A Review of H.R. Webster’s What Follows – Michigan Quarterly Review
Image of the cover of H.R. Webster's book What Follows over an abstract background.

A Review of H.R. Webster’s What Follows

H.R. Webster’s What Follows is a book of abolitionist love poems. It’s about the long fight of love, elegiac love, about loving the rough, bruised contours of love, about the shedding of systems that are not love. What makes us good, Webster argues, is not our purity or our fear. These poems make room for a radical, unwieldy, contradictory way of being, a life that is often painful. Here also is the relentless desire with which the natural world pulses: flowers, honey, the animal smell of butter, the brutal birth of a calf. In “His Master’s Voice,” the speaker tells a dog, “this is not what the world should look like / but I don’t know how to fix it.” Webster’s book traces the shape of the world, its jagged cruel edges, its peripheral beauty, and also its ugly, misshapen goodness.

“What if fear of punishment is not what makes us good?” Webster asks, picking apart what she’s called elsewhere “the carceral logic” that is applied to sex and love in the name of sex positivity. “Who would I be without punishment?” she asks in “My Mother Says ‘I’m Going to Flush the Toilet Now.’” The punishment she describes is ordinary and constant; it happens while existing in public and in private, and it looks like fear, like being followed, raped, and silenced.  It looks like a man at the gas station telling the speaker that it’s clear by the tattoo on her leg that she wants to be hunted. Webster names this punishment and the simultaneous exhaustion in this naming.

In “Occlusion,” Webster describes the invisible flaws in gemstones that throw shadows: “Look at the stain / in the diamond. It’s not the thing itself, / but what’s left of the light that was swallowed.” Here is the stain and its shadow, the pain and exhaustion of being hunted by violent men likely suffering their own pain. This violence—the stain and its shadow—is at once personal, relational, and carceral.

But what is remarkable about Webster’s speaker is that her body wants to continue to be, despite—despite human frailty, despite state-sanctioned cruelty as a default response to human frailty. A brave body, the speaker’s a “gutsy little zombie,” existing on this precarious  knife’s edge. She believes that “maybe the knife is my love language.”

“I like to make men love me / with my body. But I am always afraid. Afraid / and leaden with power” she writes in “Scaphism.”

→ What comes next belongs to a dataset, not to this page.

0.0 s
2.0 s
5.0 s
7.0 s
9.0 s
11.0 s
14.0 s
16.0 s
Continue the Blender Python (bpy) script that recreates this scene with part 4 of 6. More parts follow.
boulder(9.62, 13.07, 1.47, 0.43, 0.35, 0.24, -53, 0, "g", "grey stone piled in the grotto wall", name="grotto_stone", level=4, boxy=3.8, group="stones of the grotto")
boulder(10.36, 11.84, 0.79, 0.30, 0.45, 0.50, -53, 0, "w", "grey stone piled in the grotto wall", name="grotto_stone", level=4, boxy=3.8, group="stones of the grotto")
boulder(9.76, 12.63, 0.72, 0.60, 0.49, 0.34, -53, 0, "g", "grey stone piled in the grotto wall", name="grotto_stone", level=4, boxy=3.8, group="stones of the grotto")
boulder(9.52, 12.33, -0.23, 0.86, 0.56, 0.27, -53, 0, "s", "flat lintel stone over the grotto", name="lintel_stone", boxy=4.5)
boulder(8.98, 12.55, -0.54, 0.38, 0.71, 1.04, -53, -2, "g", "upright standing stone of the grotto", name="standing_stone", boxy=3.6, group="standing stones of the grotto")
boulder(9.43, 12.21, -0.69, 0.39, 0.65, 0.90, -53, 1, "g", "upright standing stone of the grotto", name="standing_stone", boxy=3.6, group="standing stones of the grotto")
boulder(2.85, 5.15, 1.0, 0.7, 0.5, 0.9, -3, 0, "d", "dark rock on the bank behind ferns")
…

“Because the police are murderers,” she writes in “June,” a relentless anthem, one of the most powerful of the book, “My body wants to continue to be.”

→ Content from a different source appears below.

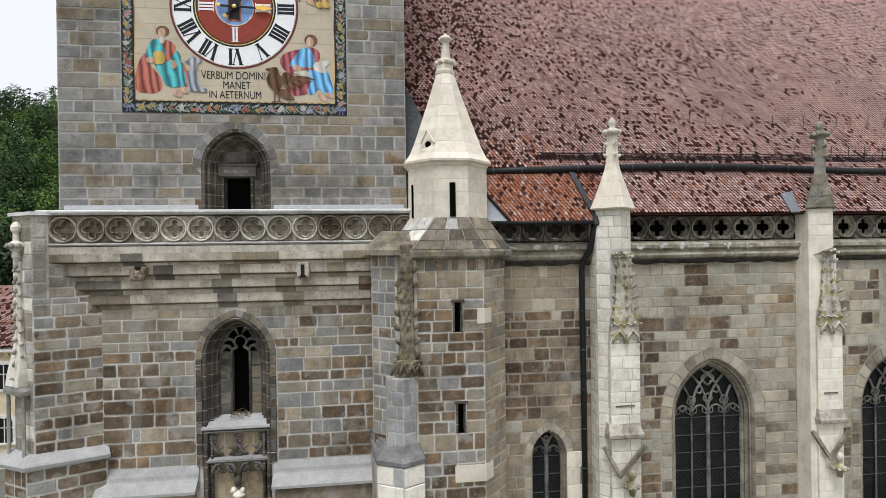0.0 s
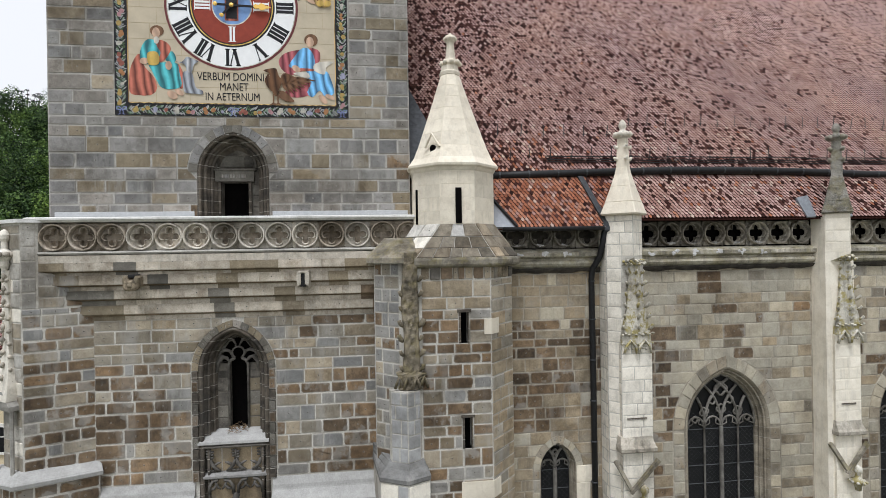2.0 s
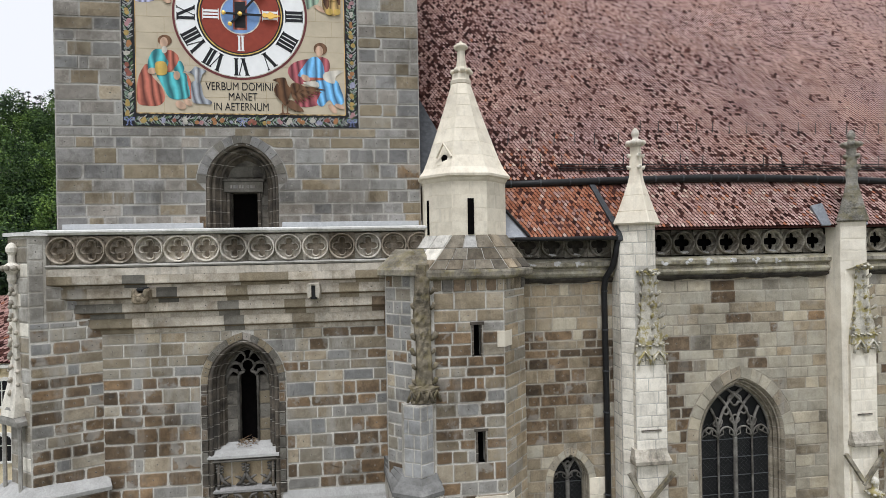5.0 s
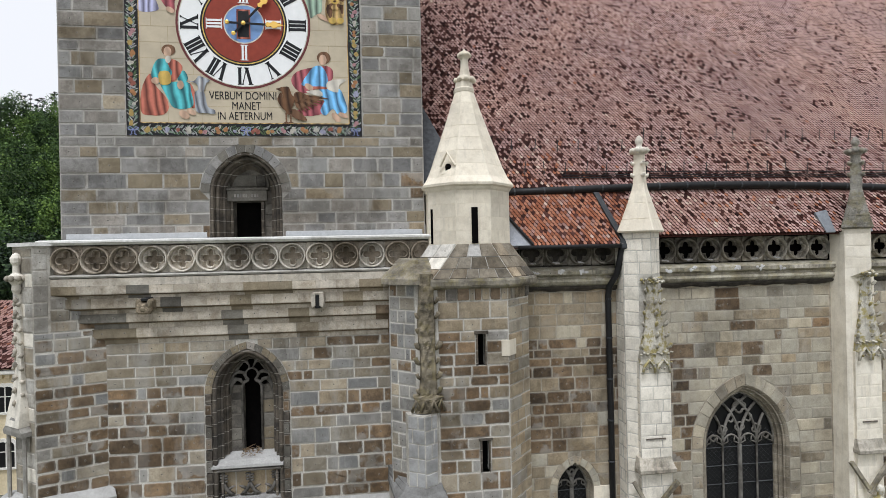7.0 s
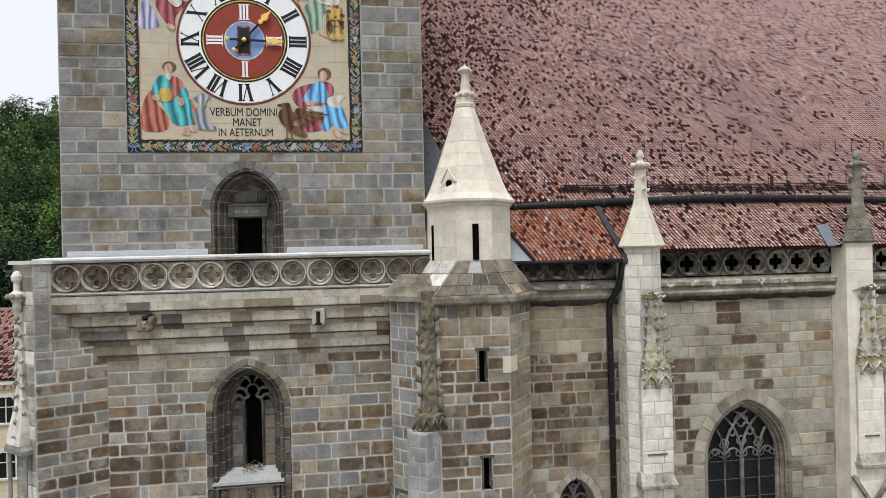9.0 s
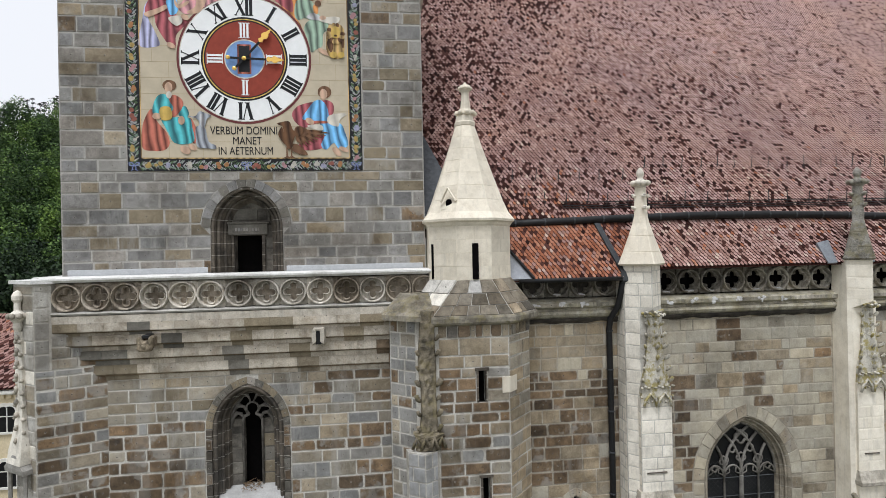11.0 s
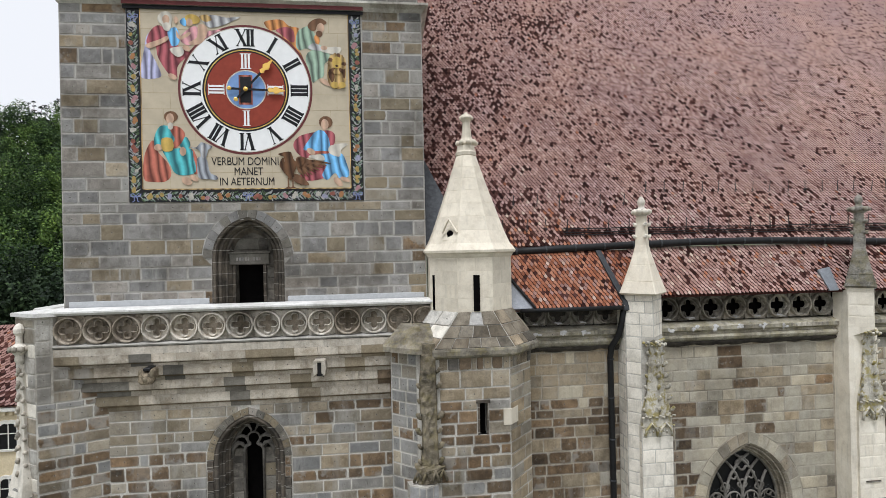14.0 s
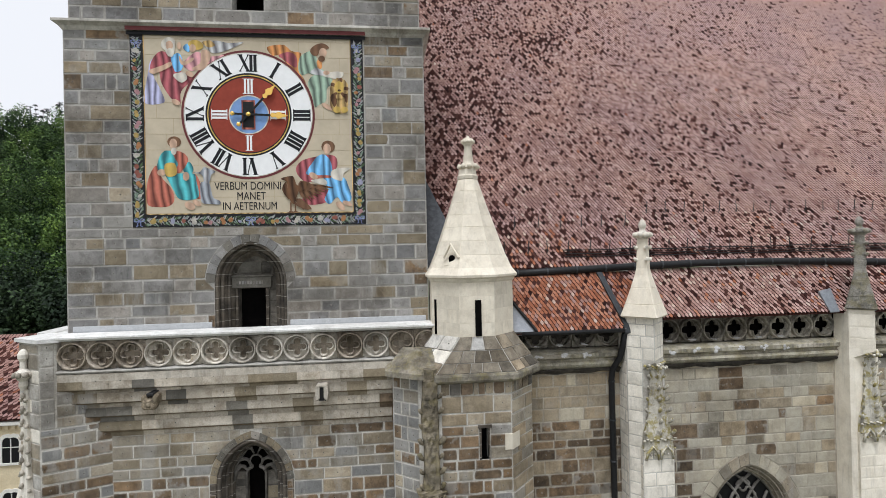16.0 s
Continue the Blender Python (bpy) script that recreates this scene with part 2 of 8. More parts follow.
# near-black colour for sheets that paint the darkness inside openings
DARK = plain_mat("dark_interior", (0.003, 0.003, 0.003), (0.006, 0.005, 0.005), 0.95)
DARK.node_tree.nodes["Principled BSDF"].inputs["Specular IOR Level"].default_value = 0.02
LEAD = plain_mat("dark_sheet_metal", (0.04, 0.043, 0.047), (0.07, 0.073, 0.078), 0.5, 0.4)
LEADPALE = plain_mat("grey_sheet_metal", (0.20, 0.215, 0.235), (0.28, 0.295, 0.315), 0.5, 0.5)
IRON = plain_mat("black_painted_metal", (0.010, 0.010, 0.011), (0.018, 0.018, 0.018), 0.5, 0.0)
GLASS = plain_mat("leaded_glass", (0.005, 0.005, 0.006), (0.011, 0.011, 0.012), 0.4, 0.0, 3.0, 0.3)
SETOFF = plain_mat("smooth_grey_slab", (0.32, 0.315, 0.298), (0.41, 0.402, 0.385), 0.9, 0, 2.2)
TRACERY = stone_mat("grey_tracery_stone", (0.25, 0.237, 0.212), (0.11, 0.102, 0.089), (0.06, 0.055, 0.048), 0.5, tint=0.1)
WHITEWASH = stone_mat("bleached_cream_limestone", (0.87, 0.81, 0.69), (0.79, 0.725, 0.60), (0.58, 0.51, 0.40), 0.35, tint=0.05, bump=0.15, streak=0.2, grain=0.08, soil=0.15)
LEADMID = plain_mat("dull_lead", (0.075, 0.078, 0.082), (0.12, 0.123, 0.128), 0.6, 0.2)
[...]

She continues, leaden with power: “Because my body wants to continue to be, it carried me through the streets it carried me over the chained gate of the parking lot over the hedge and the day lilies in the park although I crushed them yes I crushed some lilies with my feet because I could not see but could hear the men behind me.”

How do we hold suffering, both ours and others’, and survive, Webster asks? Many do not survive. Death is our inheritance. The second of two titular poems begins with an epigraph from Anne Carson’s Antigonick:

“Ruin arrives / ruin does not leave / it comes tolling over the generations / it comes rolling the black night salt up from the ocean floor and all your thrashed coasts groan.”

This second titular poem is the most delicate, a black metal dirge, concerned with the physicality of grief. As the speaker is “busying my hands with the dirt of your body,” mold and disease are threaded through all that can be touched. Like a secret, like epigenetic memory, the First World War’s dead intrude—images of The Massacre of the Innocents and boys drowning in mud at Passchendaele. Throughout the poem, perfunctory sexts intrude, and with them,  the grasping nature of grief.

But throughout What Follows, Webster is talking about love. She points out the tendrils of intimacy, tenderness, and pleasure, which grow through and around our flawed systems—because of these things, and despite these things.

In “June,” after a protest against police violence, the speaker is being bathed in vegetable oil by a lover to remove pepper spray from her face:

“Because we have this in common: apples eaten past the core, chicken bones stacked sucked on the plate, you scoop handfuls of oil from the shower floor and into my heart, my brows, my lashes and eyes. I hold the arches of your feet in my hands. Your chest pressed against my back. Sweet wet machine, the heart, the oil begins to tug.”

What Follows is tired and alive, raw and delighting, sick and sexy. “Gutsy little zombie,” indeed. These are poems about an abolitionist love, the emancipatory effects of which ripple out from the intimacy of a shower stall and into the world.

“Because Nina Simone said it could look like no fear,” Webster writes in “June.” Simone was talking about freedom. But, love, too, could look like no fear. What is love without that kind of freedom?